Merekam Jejak yang Hampir Hilang
Yuyun Ahdiyanti tidak memiliki nama besar di dunia bisnis. Ia bukanlah lulusan dari sekolah mode atau ekonomi. Tapi ia memiliki sesuatu yang lebih kuat, yaitu rasa cinta yang mendalam terhadap warisan leluhur. Sejak kecil, Yuyun tumbuh dilingkungan yang akrab dengan benang dan motif cantik khas Bima. Saat itu, di rumah-rumah warga Ntobo, suara alat tenun bukanlah hal yang asing.
Yuyun kecil menyaksikan ibunya, neneknya, dan perempuan-perempuan lain di kampungnya bekerja dengan penuh kesabaran, menyusun benang demi benang menjadi kain yang indah. Bagi perempuan Ntobo di masa itu, tenun bukan hanya kerajinan, tenun adalah bahasa tradisi. Di dalam setiap motif, ada kisah leluhur, doa, nilai hidup, dan peradaban masyarakat Bima, khususnya kampung Ntobo.

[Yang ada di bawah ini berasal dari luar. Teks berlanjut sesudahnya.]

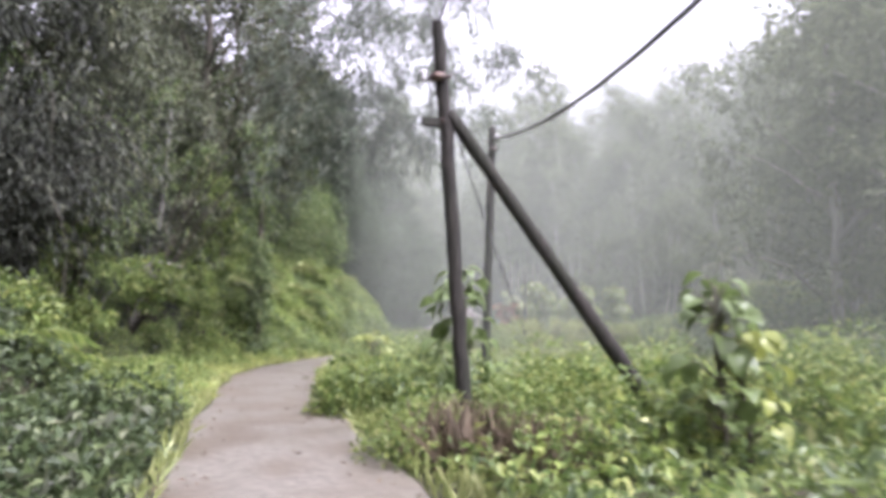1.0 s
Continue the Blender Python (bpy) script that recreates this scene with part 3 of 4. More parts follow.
settle(plume, [(-15.6, 53.4, 0, 1.0), (-14.9, 58.2, 100, 0.95), (-18.0, 47.8, 200, 0.95)], group="bamboo clumps")

# small trees smothered in climbers, along the face of the wood
smother = tree("climber_clad_tree", 16, 5.6, 1.25, 0.3, 64, 58, (0.11, 0.24), "small tree smothered in hanging green climbers", BARK, LEAF_BRIGHT, (0.32, 0.6), 0.42, 1.1, 0.08, 0.7, 10, 0.5)
smother2 = tree("climber_clad_tree", 17, 4.4, 1.15, 0.2, 54, 58, (0.10, 0.22), "low tree with bright drooping leaves at the wood's edge", BARK, LEAF_BRIGHT, (0.3, 0.55), 0.4, 1.0, 0.07, 0.7, 10, -0.4)
settle(smother, [(-16.0, 20.6, 0, 1.1), (-15.5, 25.2, 80, 1.15), (-14.8, 27.4, 240, 0.8), (-16.8, 23.6, 30, 1.3)], group="climber-clad trees")
settle(smother2, [(-15.6, 22.8, 20, 0.9), (-14.5, 24.8, 150, 0.7), (-14.4, 17.0, 260, 0.8)], group="climber-clad trees")

# the thicket along the bank's crest
thick = tree("thicket_tree", 15, 6.4, 2.2, 0.3, 74, 46, (0.15, 0.31), "low bushy tree crowding the crest of the bank", BARK, LEAF_MID, (0.45, 0.8), 0.42, 0.7, 0.1, 0.8)
TH = []
for k in range(11):
    y = 27.5 + 2.2 * k + rnd.uniform(-0.5, 0.5)
    d = float(bank_start(y))
    TH.append((float(way_x(y)) - d - rnd.uniform(4.6, 5.6), y, rnd.uniform(0, 360), rnd.uniform(0.7, 0.95)))
    TH.append((float(way_x(y)) - d - rnd.uniform(7.4, 9.0), y + 0.9, rnd.uniform(0, 360), rnd.uniform(1.1, 1.5)))
for x, y in ((-15.5, 15.5), (-16.0, 20.0), (-16.5, 24.2)):
    TH.append((x, y, rnd.uniform(0, 360), rnd.uniform(0.9, 1.2)))
settle(thick, TH, group="thicket on the bank")

# long canes that arch out of the wood, with loose sprays hanging against the sky
def arching_canes(seed, root, tips, label):
    rng = np.random.default_rng(seed)
    root = np.asarray(root, float)
    ob = thing("arching_bamboo", Matrix.Translation(root), label, "bamboo")
    P, A = [], []
    for tip in tips:
        tip = np.asarray(tip, float) - root
        s = np.linspace(0, 1, 14)[:, None]
        mid = tip * (0.5, 0.5, 0) + (0, 0, max(tip[2] * 1.25, tip[2] + 1.2))
        p = (1 - s) ** 2 * np.zeros(3) + 2 * s * (1 - s) * mid + s ** 2 * tip
        part("cane", tubes("arching_cane", [(p, np.linspace(0.024, 0.006, 14))], BARK, 5), None, ob)
        for k in range(40):
            t = 1 - 0.55 * rng.random() ** 1.5
            c = np.array([np.interp(t, s[:, 0], p[:, i]) for i in range(3)])
            m = 30
            drop = rng.uniform(0.3, 1.9)
            side = rng.normal(0, 0.45, 2)
            u = rng.uniform(0, 1, m)[:, None]
            P.append(c + u * np.array([side[0], side[1], -drop]) + rng.normal(0, 0.1, (m, 3)))
            A.append(np.array([side[0], side[1], -0.9]) + rng.normal(0, 0.5, (m, 3)))
    P, A = np.vstack(P), np.vstack(A)
    L = rng.uniform(0.15, 0.3, len(P))
    part("spray", leaf_mesh("cane_spray", P, A, rng.normal(0, 0.6, P.shape) + (0, 0, 1.0), L, L * 0.24, LEAF_GREY), None, ob)
    return ob


arching_canes(21, (-15.5, 22.5, float(land(-15.5, 22.5)) - 0.1), [(-2.6, 20.6, 7.2), (-3.9, 21.2, 8.6), (-3.1, 20.0, 10.6), (-4.6, 20.8, 6.6), (-5.0, 22.0, 10.8), (-2.2, 21.2, 9.2), (-2.9, 19.8, 12.0), (-5.8, 20.4, 8.0), (-5.2, 20.8, 7.2), (-4.3, 20.2, 9.8), (-6.2, 21.0, 11.6)], "arching bamboo canes with loose sprays against the sky")

# the rubber wood on the slope behind, with pale slim trunks
rub1 = tree("rubber_tree", 31, 21.0, 3.6, 9.0, 46, 42, (0.34, 0.64), "tall slim rubber tree with a pale trunk and hazy crown", BARK_PALE, LEAF_FAR, (0.9, 1.6), 0.42, 0.4, 0.17, 1.0, 8)
rub2 = tree("rubber_tree", 32, 24.0, 4.0, 11.0, 46, 44, (0.36, 0.64), "tall forked rubber tree with pale bark", BARK_PALE, LEAF_FAR, (0.9, 1.7), 0.42, 0.4, 0.19, 1.0, 9, 0.4)
rub3 = tree("rubber_tree", 33, 15.0, 3.0, 6.0, 38, 48, (0.3, 0.55), "slender young rubber tree on the slope", BARK_PALE, LEAF_FAR, (0.7, 1.3), 0.42, 0.4, 0.13, 1.0, 8, -0.4)
R1, R2, R3 = [], [], []
for i in range(14):
    for j in range(4):
        x, y = -40 + i * 6.0 + rnd.uniform(-2, 2), 76 + j * 8 + rnd.uniform(-2.5, 2.5) + 0.1 * abs(i - 6) ** 1.5
        if -14 < x < 0 and y < 90:
            continue
        (R1, R2, R3)[rnd.choice((0, 0, 1, 1, 2))].append((x, y, rnd.uniform(0, 360), rnd.uniform(0.85, 1.12)))
for x, y in ((12, 58), (17, 62), (22, 56), (26, 64), (14, 70), (20, 72), (30, 58), (8, 66), (3, 71), (26, 48), (33, 50)):
    R3.append((x + rnd.uniform(-1, 1), y + rnd.uniform(-1, 1), rnd.uniform(0, 360), rnd.uniform(0.85, 1.1)))
R3 += [(-12.9, 78.6, 20, 1.0), (-7.4, 77.4, 140, 1.1), (-4.7, 80.0, 260, 1.0), (-0.8, 77.6, 70, 1.05), (2.2, 79.0, 190, 1.0), (-16.8, 79.4, 310, 1.1), (5.6, 70.5, 40, 0.9), (9.4, 66.8, 160, 0.95)]
R1 += [(-6.3, 78.2, 30, 1.0), (-2.6, 79.0, 200, 0.95), (-14.6, 80.5, 100, 1.05), (-9.2, 91.0, 40, 1.0), (-4.0, 88.0, 10, 1.0), (-12.6, 88.5, 70, 1.0)]
R1, R2, R3 = ([(x, y, turn, size * dip(x, y)) for x, y, turn, size in q] for q in (R1, R2 + [(-4.9, 84.5, 40, 1.25)], R3))
for k in range(22):
    x = -22 + 1.75 * k + rnd.uniform(-0.6, 0.6)
    R1.append((x, 73.5 + (k * 5.3) % 9 + rnd.uniform(-0.5, 0.5), rnd.uniform(0, 360), rnd.uniform(0.75, 1.0) * dip(x, 76)))
settle(rub1, R1, group="rubber wood")
settle(rub2, R2, group="rubber wood")
settle(rub3, R3, group="rubber wood")

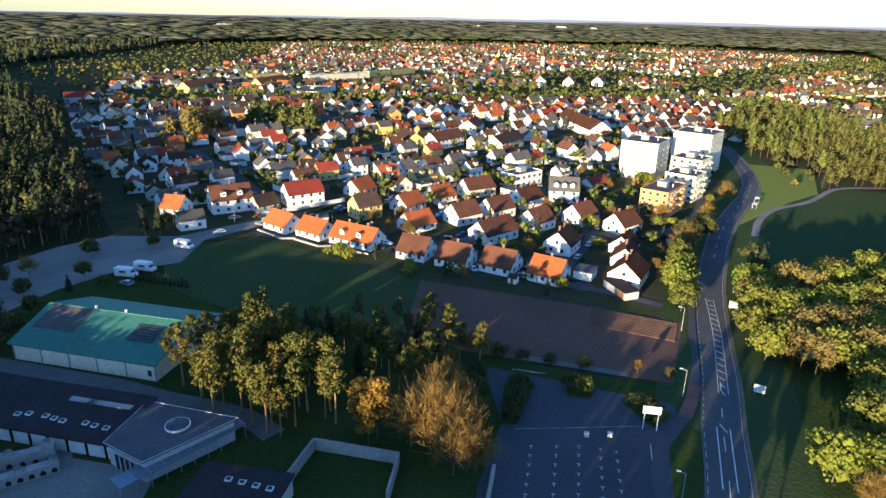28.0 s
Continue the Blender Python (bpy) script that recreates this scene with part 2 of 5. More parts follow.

Tetapi seiring waktu, Yuyun melihat sesuatu yang membuatnya resah. Tradisi menenun perlahan mulai memudar, tertinggal oleh modernisasi dan nyaris dilupakan oleh generasi muda yang kini lebih tertarik pada dunia digital daripada motif tradisional. Banyak generasi muda Ntobo yang merasa tenun hanyalah warisan lama yang tidak menjanjikan masa depan. Bagi mereka, menenun bukanlah sesuatu yang istimewa melainkan pekerjaan sehari-hari bagian dari rutinitas perempuan Bima. Seringkali hanya dipandang sebagai "pekerjaan rumahan."
Di sisi yang lain, pasar tekstil modern menawarkan kain dengan proses lebih cepat dan harga yang lebih murah. Tidak heran, jika keahlian menenun perlahan terancam hilang, tersisih oleh perubahan zaman dan dinamika ekonomi. Pada titik inilah, Yuyun menyadari jika tidak ada yang bergerak menyelamatkan dan menghidupkan kembali tradisi menenun, maka suatu saat tradisi ini hanya akan menjadi catatan sejarah atau pajangan di museum. Yuyun memutuskan untuk melakukan sesuatu untuk merekam jejak tradisi menenun yang hampir hilang di kalangan perempuan Ntobo, yaitu melalui UKM Dina.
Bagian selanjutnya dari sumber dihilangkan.